**Given entries**.
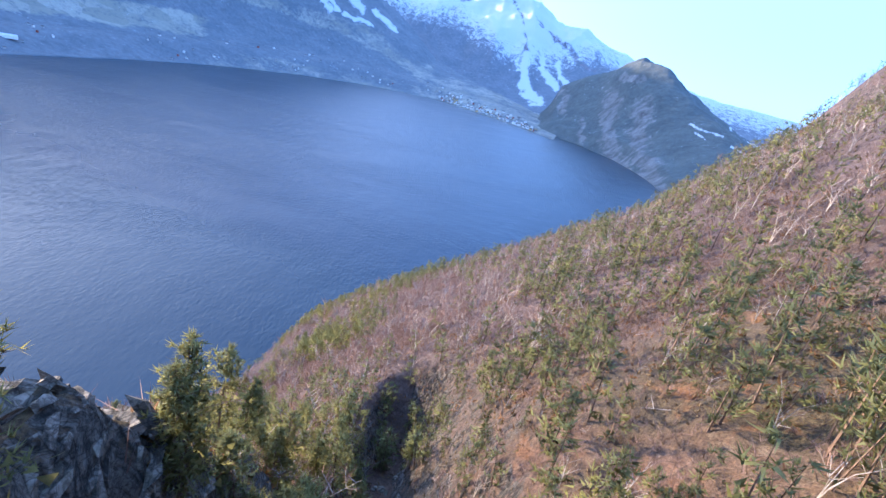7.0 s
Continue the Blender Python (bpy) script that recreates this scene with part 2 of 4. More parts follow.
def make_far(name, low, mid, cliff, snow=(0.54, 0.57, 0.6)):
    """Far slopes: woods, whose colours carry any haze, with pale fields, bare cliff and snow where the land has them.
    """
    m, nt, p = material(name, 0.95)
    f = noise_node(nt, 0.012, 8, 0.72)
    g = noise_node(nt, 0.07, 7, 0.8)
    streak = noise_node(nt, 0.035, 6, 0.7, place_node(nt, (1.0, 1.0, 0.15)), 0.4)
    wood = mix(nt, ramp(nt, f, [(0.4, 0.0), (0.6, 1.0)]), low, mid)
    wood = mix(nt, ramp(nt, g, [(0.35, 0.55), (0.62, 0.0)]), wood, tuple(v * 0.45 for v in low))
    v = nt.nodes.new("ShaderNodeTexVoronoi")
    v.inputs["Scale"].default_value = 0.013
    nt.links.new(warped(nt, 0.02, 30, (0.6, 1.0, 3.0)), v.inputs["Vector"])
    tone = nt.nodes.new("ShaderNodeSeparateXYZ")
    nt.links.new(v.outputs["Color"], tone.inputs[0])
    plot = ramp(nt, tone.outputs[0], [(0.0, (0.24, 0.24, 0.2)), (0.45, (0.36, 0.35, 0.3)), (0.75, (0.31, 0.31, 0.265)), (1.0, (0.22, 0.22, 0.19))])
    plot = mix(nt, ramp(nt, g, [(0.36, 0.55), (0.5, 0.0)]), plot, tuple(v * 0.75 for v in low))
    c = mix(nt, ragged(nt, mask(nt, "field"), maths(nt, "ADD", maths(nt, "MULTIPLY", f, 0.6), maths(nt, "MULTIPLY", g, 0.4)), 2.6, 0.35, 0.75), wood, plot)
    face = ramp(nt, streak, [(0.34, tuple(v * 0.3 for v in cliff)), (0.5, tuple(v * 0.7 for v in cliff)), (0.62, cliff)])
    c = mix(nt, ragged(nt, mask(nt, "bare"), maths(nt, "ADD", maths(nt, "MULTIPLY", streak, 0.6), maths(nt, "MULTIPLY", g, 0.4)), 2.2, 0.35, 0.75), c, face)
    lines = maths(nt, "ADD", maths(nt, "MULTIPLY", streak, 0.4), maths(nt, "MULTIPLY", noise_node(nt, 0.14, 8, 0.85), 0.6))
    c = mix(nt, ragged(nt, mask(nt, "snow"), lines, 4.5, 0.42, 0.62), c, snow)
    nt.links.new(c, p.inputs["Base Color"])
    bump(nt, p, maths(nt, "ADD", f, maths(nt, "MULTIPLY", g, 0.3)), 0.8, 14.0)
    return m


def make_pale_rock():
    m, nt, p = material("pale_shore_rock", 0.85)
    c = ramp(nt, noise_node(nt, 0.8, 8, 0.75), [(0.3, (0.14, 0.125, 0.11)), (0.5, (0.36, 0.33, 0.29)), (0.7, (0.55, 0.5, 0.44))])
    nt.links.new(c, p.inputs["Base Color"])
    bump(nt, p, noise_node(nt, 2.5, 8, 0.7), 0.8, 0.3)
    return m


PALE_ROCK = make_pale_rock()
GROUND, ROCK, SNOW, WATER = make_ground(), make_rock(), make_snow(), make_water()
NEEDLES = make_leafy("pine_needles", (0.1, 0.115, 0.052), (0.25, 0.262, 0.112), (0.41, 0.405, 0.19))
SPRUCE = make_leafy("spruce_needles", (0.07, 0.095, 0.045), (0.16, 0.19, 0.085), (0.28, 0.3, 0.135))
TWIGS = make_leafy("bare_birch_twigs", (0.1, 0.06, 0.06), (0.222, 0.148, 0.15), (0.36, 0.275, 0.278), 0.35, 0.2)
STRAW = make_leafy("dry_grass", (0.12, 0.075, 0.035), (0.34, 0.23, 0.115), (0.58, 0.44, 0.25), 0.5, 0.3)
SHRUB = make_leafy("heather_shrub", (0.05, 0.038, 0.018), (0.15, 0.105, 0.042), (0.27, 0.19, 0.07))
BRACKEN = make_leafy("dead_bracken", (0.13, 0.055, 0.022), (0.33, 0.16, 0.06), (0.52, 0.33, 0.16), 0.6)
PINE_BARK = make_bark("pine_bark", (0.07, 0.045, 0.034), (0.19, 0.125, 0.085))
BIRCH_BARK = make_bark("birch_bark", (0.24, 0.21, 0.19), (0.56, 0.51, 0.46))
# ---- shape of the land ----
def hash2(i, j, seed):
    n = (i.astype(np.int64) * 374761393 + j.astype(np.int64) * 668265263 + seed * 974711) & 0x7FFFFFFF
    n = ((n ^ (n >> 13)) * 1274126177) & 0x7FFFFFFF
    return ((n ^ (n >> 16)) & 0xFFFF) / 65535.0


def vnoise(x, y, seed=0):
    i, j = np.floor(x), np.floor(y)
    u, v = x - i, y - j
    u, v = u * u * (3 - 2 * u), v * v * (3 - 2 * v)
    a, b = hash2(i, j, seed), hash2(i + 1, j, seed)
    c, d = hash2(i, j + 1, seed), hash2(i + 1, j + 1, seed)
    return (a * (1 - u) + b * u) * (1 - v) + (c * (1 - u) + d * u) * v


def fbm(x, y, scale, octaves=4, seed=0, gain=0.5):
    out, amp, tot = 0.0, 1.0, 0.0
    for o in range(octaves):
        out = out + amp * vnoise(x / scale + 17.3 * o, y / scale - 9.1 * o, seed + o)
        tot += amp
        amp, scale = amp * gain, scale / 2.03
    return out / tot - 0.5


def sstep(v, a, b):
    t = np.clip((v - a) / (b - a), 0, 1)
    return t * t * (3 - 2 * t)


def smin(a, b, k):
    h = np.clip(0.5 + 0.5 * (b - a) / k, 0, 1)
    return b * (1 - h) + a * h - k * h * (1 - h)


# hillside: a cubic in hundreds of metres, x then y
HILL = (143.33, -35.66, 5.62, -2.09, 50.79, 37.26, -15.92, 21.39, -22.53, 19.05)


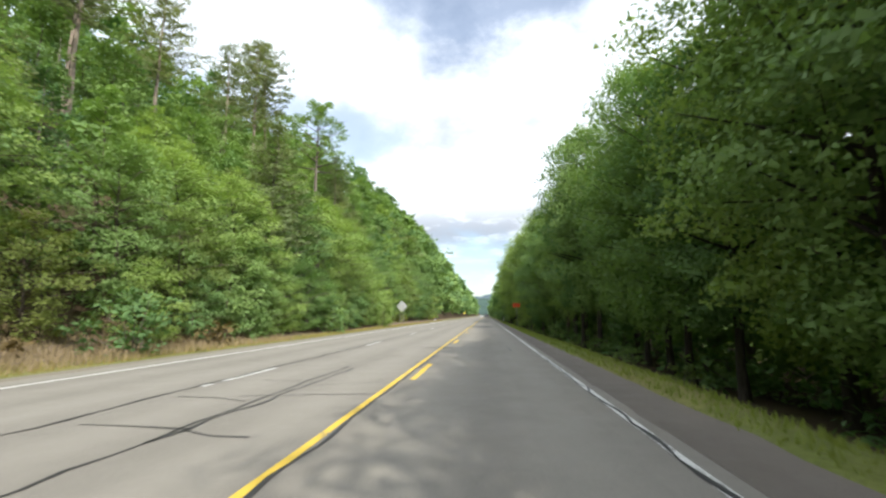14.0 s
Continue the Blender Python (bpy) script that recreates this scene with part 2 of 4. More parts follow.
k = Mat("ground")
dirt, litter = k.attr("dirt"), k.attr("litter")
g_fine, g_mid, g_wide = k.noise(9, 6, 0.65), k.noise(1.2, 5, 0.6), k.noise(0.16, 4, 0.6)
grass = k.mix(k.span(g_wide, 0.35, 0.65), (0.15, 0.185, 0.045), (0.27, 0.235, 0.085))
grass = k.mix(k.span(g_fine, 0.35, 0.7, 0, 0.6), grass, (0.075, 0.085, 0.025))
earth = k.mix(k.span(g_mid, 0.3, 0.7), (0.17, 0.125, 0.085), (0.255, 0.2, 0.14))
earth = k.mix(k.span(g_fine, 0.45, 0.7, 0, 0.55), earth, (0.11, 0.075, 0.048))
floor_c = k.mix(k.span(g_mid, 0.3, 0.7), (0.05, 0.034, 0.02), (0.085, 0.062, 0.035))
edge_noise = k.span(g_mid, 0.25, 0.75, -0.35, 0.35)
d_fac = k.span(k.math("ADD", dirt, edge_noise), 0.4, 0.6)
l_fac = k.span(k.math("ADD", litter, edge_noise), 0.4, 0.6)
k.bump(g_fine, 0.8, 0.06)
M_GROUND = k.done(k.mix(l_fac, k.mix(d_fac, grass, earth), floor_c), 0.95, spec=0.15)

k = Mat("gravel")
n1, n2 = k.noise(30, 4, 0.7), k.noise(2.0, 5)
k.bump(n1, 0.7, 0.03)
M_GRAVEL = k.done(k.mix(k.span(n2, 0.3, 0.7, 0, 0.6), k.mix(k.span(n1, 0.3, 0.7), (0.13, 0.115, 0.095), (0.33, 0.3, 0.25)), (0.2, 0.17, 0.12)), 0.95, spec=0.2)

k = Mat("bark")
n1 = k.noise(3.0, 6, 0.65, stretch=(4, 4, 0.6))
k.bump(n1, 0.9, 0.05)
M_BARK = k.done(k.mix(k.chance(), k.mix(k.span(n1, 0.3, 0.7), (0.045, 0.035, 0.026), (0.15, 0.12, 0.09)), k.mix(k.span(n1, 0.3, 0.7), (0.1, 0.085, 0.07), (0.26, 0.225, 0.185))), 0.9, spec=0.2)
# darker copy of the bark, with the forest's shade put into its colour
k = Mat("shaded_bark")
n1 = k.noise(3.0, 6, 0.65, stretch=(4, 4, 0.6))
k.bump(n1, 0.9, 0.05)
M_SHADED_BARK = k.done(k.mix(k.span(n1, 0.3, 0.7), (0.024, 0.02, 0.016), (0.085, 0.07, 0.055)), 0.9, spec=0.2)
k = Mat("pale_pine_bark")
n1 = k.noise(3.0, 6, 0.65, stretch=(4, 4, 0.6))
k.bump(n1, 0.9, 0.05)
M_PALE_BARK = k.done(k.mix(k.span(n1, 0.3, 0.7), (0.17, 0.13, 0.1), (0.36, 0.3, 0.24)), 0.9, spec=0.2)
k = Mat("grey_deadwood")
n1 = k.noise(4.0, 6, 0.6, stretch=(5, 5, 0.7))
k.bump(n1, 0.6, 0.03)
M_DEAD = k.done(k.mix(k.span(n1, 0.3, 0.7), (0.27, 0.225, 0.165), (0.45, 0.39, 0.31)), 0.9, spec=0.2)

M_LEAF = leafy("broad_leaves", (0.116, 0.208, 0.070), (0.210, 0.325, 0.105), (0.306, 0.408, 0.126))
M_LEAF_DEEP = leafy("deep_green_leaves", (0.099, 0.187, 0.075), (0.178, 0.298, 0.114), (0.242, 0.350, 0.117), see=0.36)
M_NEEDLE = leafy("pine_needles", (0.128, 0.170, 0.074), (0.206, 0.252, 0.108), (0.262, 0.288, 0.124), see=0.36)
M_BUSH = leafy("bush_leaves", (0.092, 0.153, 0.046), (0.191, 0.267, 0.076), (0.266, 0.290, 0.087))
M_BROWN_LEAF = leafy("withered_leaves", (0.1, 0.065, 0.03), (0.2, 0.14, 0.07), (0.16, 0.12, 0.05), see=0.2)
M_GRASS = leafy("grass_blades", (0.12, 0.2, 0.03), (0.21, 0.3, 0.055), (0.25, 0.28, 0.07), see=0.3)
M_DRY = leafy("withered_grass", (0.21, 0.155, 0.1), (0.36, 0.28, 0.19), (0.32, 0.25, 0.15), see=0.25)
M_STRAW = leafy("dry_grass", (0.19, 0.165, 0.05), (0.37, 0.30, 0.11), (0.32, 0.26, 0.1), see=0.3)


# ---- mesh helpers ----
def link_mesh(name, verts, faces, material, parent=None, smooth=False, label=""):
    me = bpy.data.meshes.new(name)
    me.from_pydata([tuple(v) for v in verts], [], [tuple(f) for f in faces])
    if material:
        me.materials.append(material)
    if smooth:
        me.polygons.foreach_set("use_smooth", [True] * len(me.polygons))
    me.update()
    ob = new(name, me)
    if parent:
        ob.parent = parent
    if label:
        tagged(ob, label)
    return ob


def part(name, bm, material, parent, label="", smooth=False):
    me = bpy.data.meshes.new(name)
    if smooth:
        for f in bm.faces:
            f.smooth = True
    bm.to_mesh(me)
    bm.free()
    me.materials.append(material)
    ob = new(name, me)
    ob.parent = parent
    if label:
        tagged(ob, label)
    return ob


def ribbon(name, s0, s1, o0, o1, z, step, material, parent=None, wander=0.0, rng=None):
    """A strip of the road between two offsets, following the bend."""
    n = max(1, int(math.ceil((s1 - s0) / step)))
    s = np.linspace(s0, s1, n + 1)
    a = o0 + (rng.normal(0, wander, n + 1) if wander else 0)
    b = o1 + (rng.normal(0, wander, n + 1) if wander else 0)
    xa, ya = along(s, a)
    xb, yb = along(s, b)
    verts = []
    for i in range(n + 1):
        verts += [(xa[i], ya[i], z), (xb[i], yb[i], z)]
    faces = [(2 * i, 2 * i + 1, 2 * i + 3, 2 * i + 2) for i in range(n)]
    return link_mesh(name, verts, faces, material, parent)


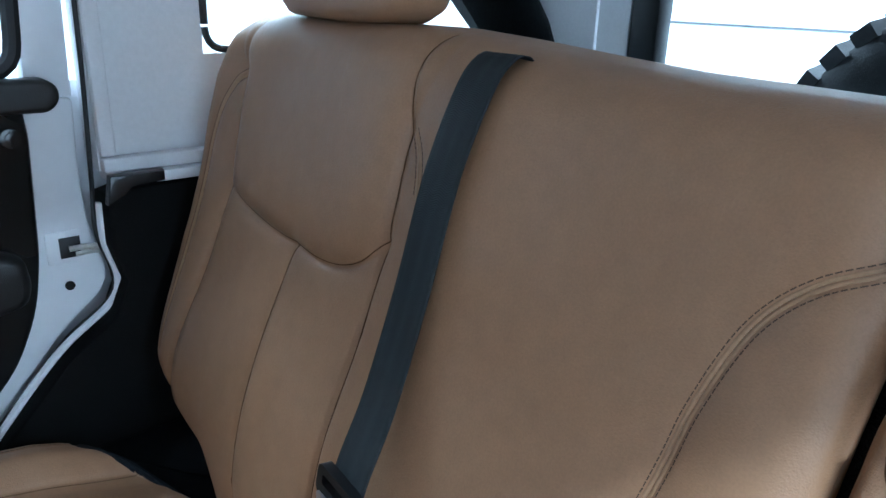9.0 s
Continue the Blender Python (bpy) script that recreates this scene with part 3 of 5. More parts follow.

**Set task**. State the number of lines in the preceding entries that include the word "part". Provide nothing else.

**Response to this exercise**. 4